Michael Maclean

htmlq: Like jq, but for HTML

Continuing my journey into learning Rust, I have been looking around for small, useful projects that might be interesting to build rather than doing exercises. In the mean time I was doing some web scraping using Python and BeautifulSoup, which is great but it can be a little slow. I am aware of Servo, the browser written by Mozilla in Rust, and had the idea to try and recycle parts of it to make a small CLI tool to extract data from HTML documents.

The obvious choice for me for the query language was CSS selectors. While XPath works fine for XML, the more specific selector language seems like a better fit for what I wanted to do here. I intended for the CLI to be fairly simple, and fast.

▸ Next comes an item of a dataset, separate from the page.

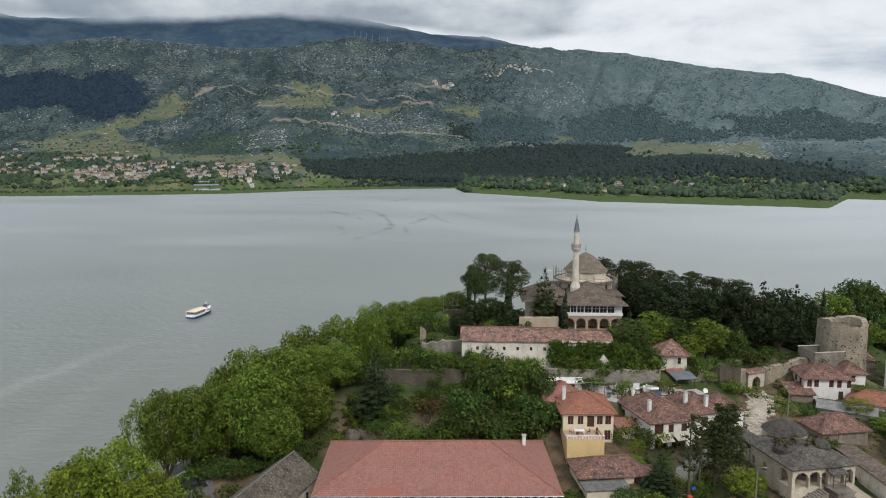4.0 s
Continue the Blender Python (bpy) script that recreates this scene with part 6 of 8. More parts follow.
SPREADING = conifer(9, 16, 4.2, leaf=0.27, tiers=11, ragged=0.4, power=0.5, material=LEAF_PINE)
FIRS = [conifer(1, leaf=0.38), conifer(2, 16, 4.4, leaf=0.38, tiers=12, ragged=0.4), conifer(3, 16, 3.4, tiers=15, power=0.55, ragged=0.35)]
DARK = [(40.8, 177.5, 35.6, 4.4, 1), (44.5, 175.5, 32.5, 4.6, 1), (39.5, 184, 36.5, 3.6, 1), (45.5, 184, 35.0, 4.6, 1), (50.5, 181, 33.0, 5.0, 0), (56.5, 183, 33.0, 5.0, 1), (63.5, 182, 33.6, 5.2, 1), (70.2, 183, 33.6, 5.0, 0), (75.5, 185, 33.0, 5.0, 1), (80, 187, 32.2, 4.4, 0), (67, 176, 28.5, 4.2, 1), (61, 175, 27.5, 4.0, 0), (72.5, 178, 29.5, 4.0, 1), (42.5, 180, 31.5, 3.8, 0), (84.5, 192, 30, 4.2, 1)]
for x, y, top, r, k in DARK:
    g = gz(x, y)
    cedar = k == 1
    plant("dark_conifer", CEDARS[0] if cedar else FIRS[k], x, y, g, r / (5.6 if cedar else 4.0), rnd.uniform(0, 360), "dense dark green conifer on the fortress hill", "tree", "dark conifers", (top - g) / 15.8)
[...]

Servo’s HTML rendering library is called html5ever. I initially looked at using this directly, and integrating with the CSS selector parsing engine, but it turns out that someone else has done most of the work I needed here and wrapped both in a library called Kuchiki. Most of the hard work is actually done in here. Parsing the HTML document becomes as simple as something like this:

let document = kuchiki::parse_html()
    .from_utf8()
    .read_from(&mut input)
    .unwrap();

I’m very grateful to Kuchiki’s authors for doing most of the hard work!

Examples

For example, if I wanted to get the HTML for the section with ID posts on this blog, I could do:

curl -s https://mgdm.net | htmlq '#posts'

Or to find all the links inside <a> elements on a page:

curl -s https://www.rust-lang.org/ | htmlq -a href a

The -a option takes the name of an attribute to return, and the final a is the CSS selector. Elements that do not have the matching attribute are ignored.

The -t option allows you to just return the text content, ignoring the rest of the markup. There’s also a -p which attempts to pretty-print the HTML, but this is a bit of a work in progress.

It’s now on crates.io and the code is on GitHub. You should be able to install it on Unix-like systems with cargo install htmlq. I’d be happy to hear any feedback people may have, and I hope that it might be useful.